Regret and Importance of Attitude
In light of what I wrote about above, I would like to give just a little bit of advice about the importance of maintaining a good attitude. That makes all the difference.
Many people who join the JAG Corps are miserable. I think I could count on one hand the number of captains I encountered in the JAG Corps who didn’t hate their jobs. Most people I encountered were miserable and full of regret.
That’s the reality. Whatever the Air Force tells you in the recruiting brochures, it’s a tough, menial, and generally unrewarding job.
The people in the higher ranks that talk to you would probably dispute this, but they are by and large the small number of captains who actually liked their jobs and stayed or the people too incompetent to do well in the civilian world. (There are also some who are trying to stick it out to ten years to get their student loan debt forgiven.)
You won’t hear from the miserable ones who left, and it’s an open secret that the JAG Corps has a huge retention issue.
Nonetheless, knowing everything I know now, I would have still joined. I’m glad that I did, and, if you feel the need to serve your country, I think you’ll be happy you did too.

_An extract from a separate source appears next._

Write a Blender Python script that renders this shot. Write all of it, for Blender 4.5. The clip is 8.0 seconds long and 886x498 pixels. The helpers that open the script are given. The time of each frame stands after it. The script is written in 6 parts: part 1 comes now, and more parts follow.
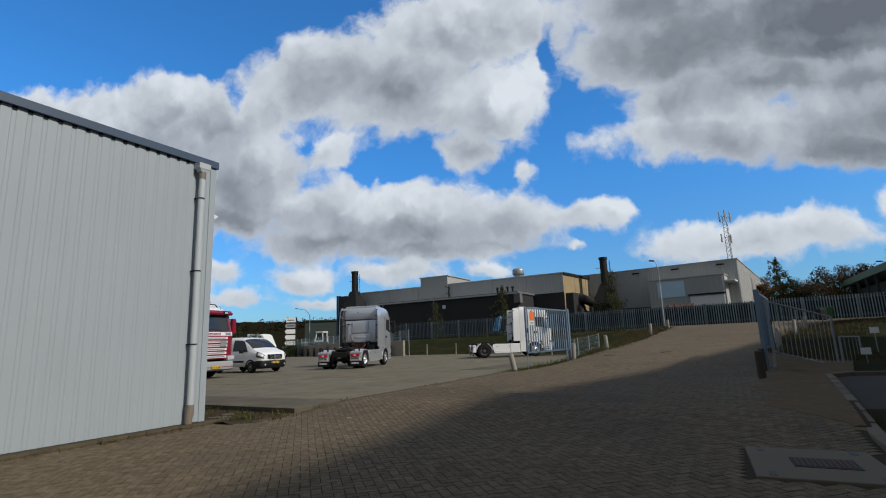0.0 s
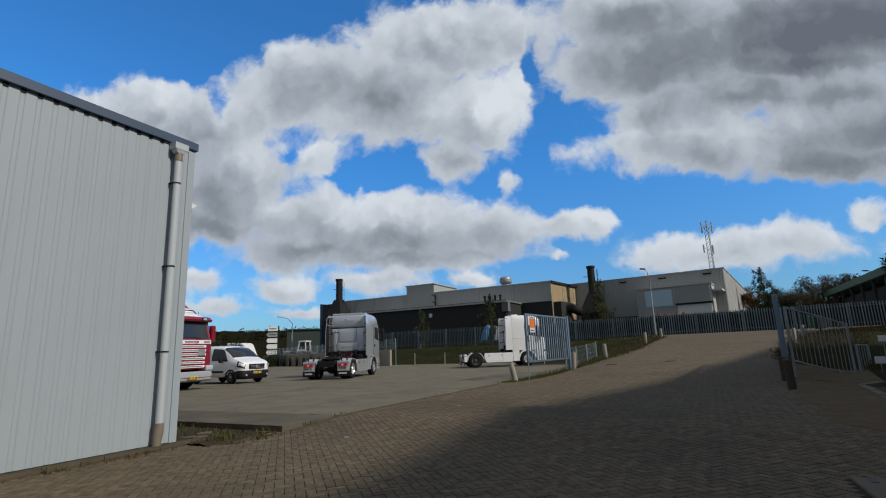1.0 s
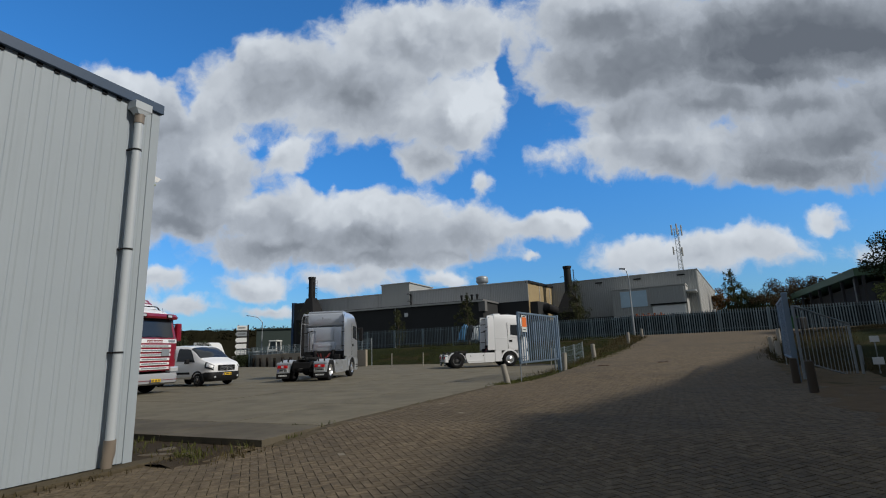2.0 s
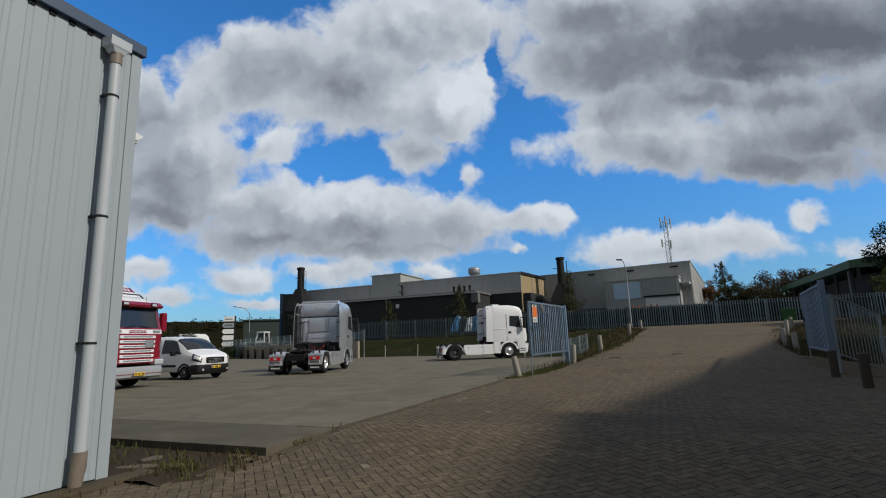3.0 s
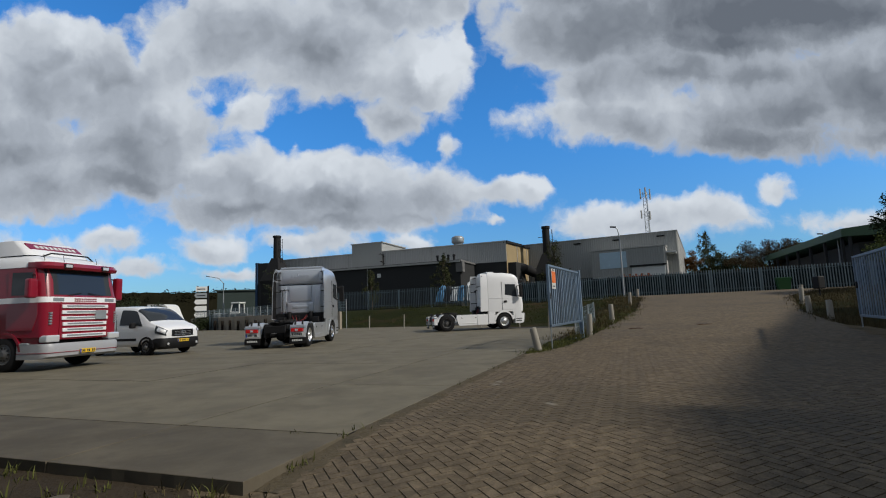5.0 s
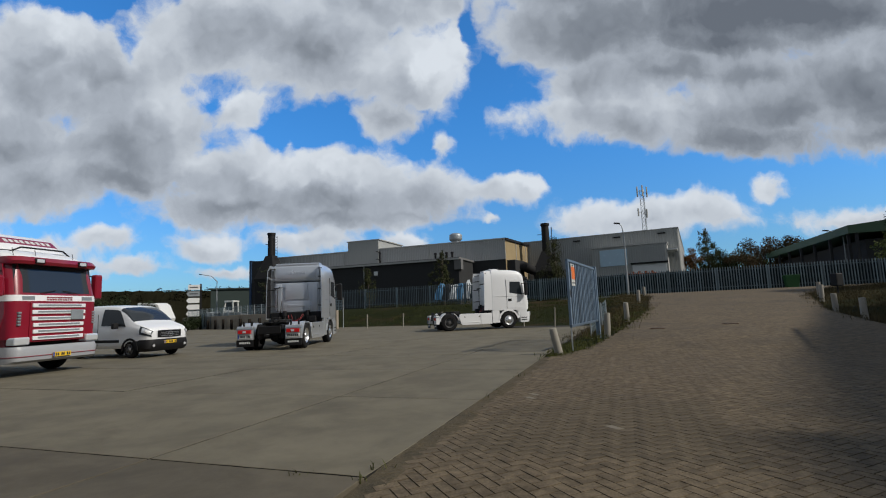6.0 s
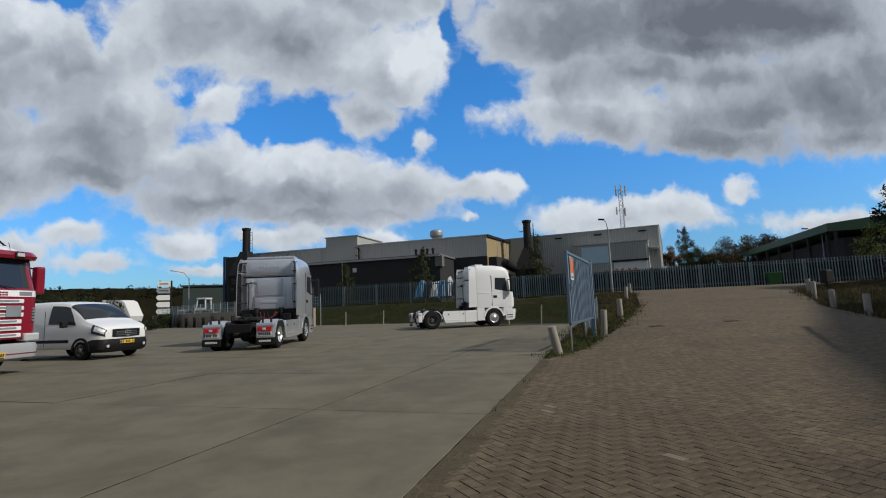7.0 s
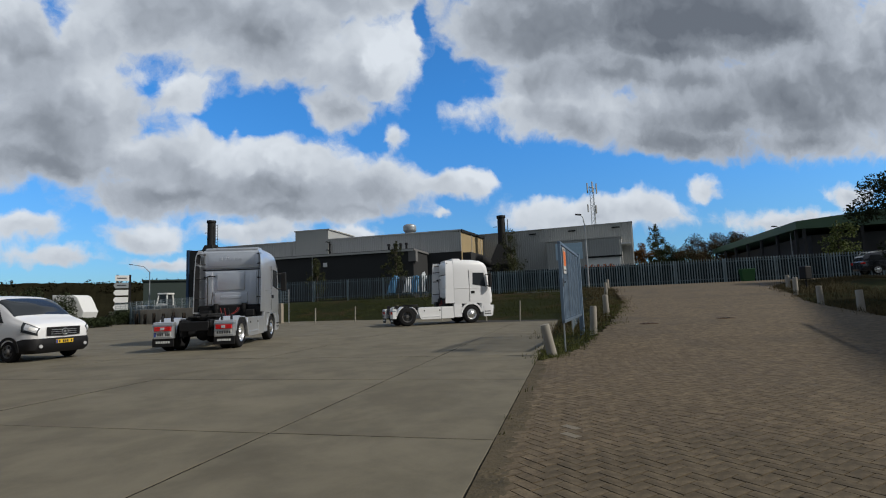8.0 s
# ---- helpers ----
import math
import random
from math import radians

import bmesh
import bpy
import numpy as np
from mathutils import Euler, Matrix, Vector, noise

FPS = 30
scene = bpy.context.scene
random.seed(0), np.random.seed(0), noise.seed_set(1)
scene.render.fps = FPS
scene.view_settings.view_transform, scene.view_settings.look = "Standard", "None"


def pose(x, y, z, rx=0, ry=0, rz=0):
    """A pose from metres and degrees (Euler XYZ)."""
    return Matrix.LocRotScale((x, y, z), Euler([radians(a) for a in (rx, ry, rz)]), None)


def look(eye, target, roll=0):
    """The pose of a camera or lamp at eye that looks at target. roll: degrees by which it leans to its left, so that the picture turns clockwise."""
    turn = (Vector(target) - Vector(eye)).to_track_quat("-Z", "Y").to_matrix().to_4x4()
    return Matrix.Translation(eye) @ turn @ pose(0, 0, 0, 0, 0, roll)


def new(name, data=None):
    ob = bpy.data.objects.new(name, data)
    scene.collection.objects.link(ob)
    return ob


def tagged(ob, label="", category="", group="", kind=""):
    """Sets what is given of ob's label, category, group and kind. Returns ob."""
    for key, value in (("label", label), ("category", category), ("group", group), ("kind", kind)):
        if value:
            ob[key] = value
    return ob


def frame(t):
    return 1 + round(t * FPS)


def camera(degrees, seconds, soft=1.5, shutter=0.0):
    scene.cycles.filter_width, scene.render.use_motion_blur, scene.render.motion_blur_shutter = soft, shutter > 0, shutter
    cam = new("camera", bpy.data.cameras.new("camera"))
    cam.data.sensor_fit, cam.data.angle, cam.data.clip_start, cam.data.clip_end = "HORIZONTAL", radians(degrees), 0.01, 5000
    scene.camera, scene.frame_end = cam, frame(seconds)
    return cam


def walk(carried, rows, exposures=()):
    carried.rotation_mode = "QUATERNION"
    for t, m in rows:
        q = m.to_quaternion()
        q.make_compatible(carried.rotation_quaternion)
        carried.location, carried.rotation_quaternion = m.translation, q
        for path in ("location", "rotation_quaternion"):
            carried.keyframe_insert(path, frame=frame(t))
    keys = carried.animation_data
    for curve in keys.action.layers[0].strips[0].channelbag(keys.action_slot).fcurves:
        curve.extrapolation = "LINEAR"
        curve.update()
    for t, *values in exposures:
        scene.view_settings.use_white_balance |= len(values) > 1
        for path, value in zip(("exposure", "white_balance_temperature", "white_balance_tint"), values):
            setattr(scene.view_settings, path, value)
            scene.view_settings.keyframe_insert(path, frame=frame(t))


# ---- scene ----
# ---------------------------------------------------------------- camera
cam = camera(83.3, 8.0, soft=1.1, shutter=0.0)
PATH = [
    (0, (1.701, -0.806, 1.195), (1.727, 1.159, 1.566), -2.2),
    (0.5, (1.488, -0.201, 1.191), (1.547, 1.758, 1.589), -2.3),
    (1, (1.22, 0.41, 1.175), (1.312, 2.366, 1.58), -2.2),
    (1.5, (0.971, 1.039, 1.193), (1.128, 2.99, 1.6), -2.2),
    (3, (0.151, 2.955, 1.223), (0.399, 4.905, 1.591), -2.1),
    (3.5, (-0.034, 3.592, 1.218), (0.247, 5.542, 1.564), -2.2),
    (4, (-0.189, 4.286, 1.203), (0.103, 6.241, 1.513), -2.2),
    (4.5, (-0.304, 4.964, 1.205), (0.018, 6.919, 1.472), -2.2),
    (6, (-0.632, 7.003, 1.266), (-0.276, 8.956, 1.509), -2.3),
    (6.5, (-0.658, 7.681, 1.255), (-0.262, 9.626, 1.499), -2.3),
    (7, (-0.626, 8.345, 1.238), (-0.188, 10.282, 1.469), -2.3),
    (7.5, (-0.587, 8.992, 1.245), (-0.081, 10.915, 1.464), -2.2),
    (8, (-0.554, 9.679, 1.24), (-0.007, 11.591, 1.451), -2.2),
]
EXPOSURES = [(0, -0.67), (1.5, -0.76), (4.5, -0.74), (6.5, -0.69), (8, -0.67)]
walk(cam, [(t, look(e, g, r)) for t, e, g, r in PATH], EXPOSURES)

# The estate is laid out on a grid turned 30 degrees: u runs up the ramp, v across it.
SA, CA = 0.5, math.sqrt(0.75)


def at(v, u, z=0.0):
    return Vector((CA * v + SA * u, -SA * v + CA * u, z))


def grid_pose(v, u, z=0.0, turn=0.0):
    """Pose whose x axis runs along v and whose y axis runs along u."""
    return Matrix.Translation(at(v, u, z)) @ pose(0, 0, 0, 0, 0, -30 + turn)


def ground_z(v, u):
    """Height of the ground: level yard, ramp up to the road, bank behind the yard."""
    def smooth(a):
        a = min(1.0, max(0.0, a))
        return a * a * (3 - 2 * a)
    ramp = 2.0 * (lambda a: a if a > 0 else 0.0)(min(1.0, (u - 18.5) / 32.0))
    ramp = min(ramp, 2.0)
    if 17.0 < u < 20.0:
        ramp = 2.0 / 32.0 * (u - 17.0) ** 2 / 6.0
    if u > 46:
        ramp = 1.72 + 0.28 * smooth((u - 46) / 7.0)
    edge = 44.0 + (-14.0 - v) * 0.18 if v < -14.0 else 44.0 - (v + 14.0) * 0.9
    edge = max(24.0, edge)
    bank = 1.9 * smooth((u - edge) / max(3.0, 55.0 - edge))
    side = smooth((v + 6.0) / 2.2)
    west = smooth((v + 50.0) / 14.0)
    if v > 3.0 and 17.0 < u < 36.0:      # bank falling away below the railing
        ramp *= 1 - smooth((v - 3.0) / 2.2) * (1 - smooth((u - 23.0) / 12.0))
    dip = -0.13 * smooth((9.9 - u) / 2.8)
    return ramp * side + bank * west * (1 - side) + dip
# ---------------------------------------------------------------- light
SUN_AZ, SUN_EL = 122.0, 38.0          # bearing clockwise from +y, height
world = bpy.data.worlds.new("sky")
scene.world = world
world.use_nodes = True


class Nodes:
    """Short way to write node trees."""

    def __init__(self, tree):
        self.t = tree

    def n(self, kind):
        return self.t.nodes.new(kind)

    def put(self, sock, val):
        if isinstance(val, bpy.types.NodeSocket):
            self.t.links.new(val, sock)
        elif val is not None:
            sock.default_value = val

    def m(self, op, a, b=None, c=None, clamp=False):
        node = self.n("ShaderNodeMath")
        node.operation, node.use_clamp = op, clamp
        for i, val in enumerate((a, b, c)):
            self.put(node.inputs[i], val)
        return node.outputs[0]

    def vm(self, op, a, b=None, scale=None):
        node = self.n("ShaderNodeVectorMath")
        node.operation = op
        self.put(node.inputs[0], a)
        self.put(node.inputs[1], b)
        if scale is not None:
            self.put(node.inputs["Scale"], scale)
        return node.outputs["Value"] if op in ("LENGTH", "DOT_PRODUCT", "DISTANCE") else node.outputs[0]

    def noise(self, vec, scale, detail=4.0, rough=0.55, dist=0.0):
        node = self.n("ShaderNodeTexNoise")
        self.put(node.inputs["Vector"], vec)
        node.inputs["Scale"].default_value = scale
        node.inputs["Detail"].default_value = detail
        node.inputs["Roughness"].default_value = rough
        node.inputs["Distortion"].default_value = dist
        return node.outputs["Fac"], node.outputs["Color"]

    def ramp(self, fac, *stops):
        node = self.n("ShaderNodeValToRGB")
        self.put(node.inputs[0], fac)
        el = node.color_ramp.elements
        while len(el) < len(stops):
            el.new(0.5)
        for e, (p, col) in zip(el, stops):
            e.position = p
            e.color = (*col, 1) if len(col) == 3 else col
        return node.outputs[0]

    def step(self, val, a, b):
        node = self.n("ShaderNodeMapRange")
        node.interpolation_type = "SMOOTHSTEP"
        self.put(node.inputs[0], val)
        node.inputs[1].default_value, node.inputs[2].default_value = a, b
        return node.outputs[0]

    def mix(self, fac, a, b, blend="MIX"):
        node = self.n("ShaderNodeMix")
        node.data_type, node.blend_type = "RGBA", blend
        self.put(node.inputs[0], fac)
        for i, val in ((6, a), (7, b)):
            if isinstance(val, tuple) and len(val) == 3:
                val = (*val, 1)
            self.put(node.inputs[i], val)
        return node.outputs[2]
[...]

Even though most other captains with whom I spoke hated being in the JAG Corps, few said they regret joining. And even those who said they regret joining regretted only joining the JAG Corps, not the military.
If, however, you keep a good attitude, remind yourself why you’re doing what you’re doing, it will be ok. You’ll make it through and be glad that you did.
And who knows? You could be one of the few who love the job. In which case, the potential for a rewarding career is great.
The views and opinions expressed in this post are the author’s own and do not reflect the official policy or position of the Air Force JAG Corps, the United States Air Force, the Department of Defense, or the United States Government.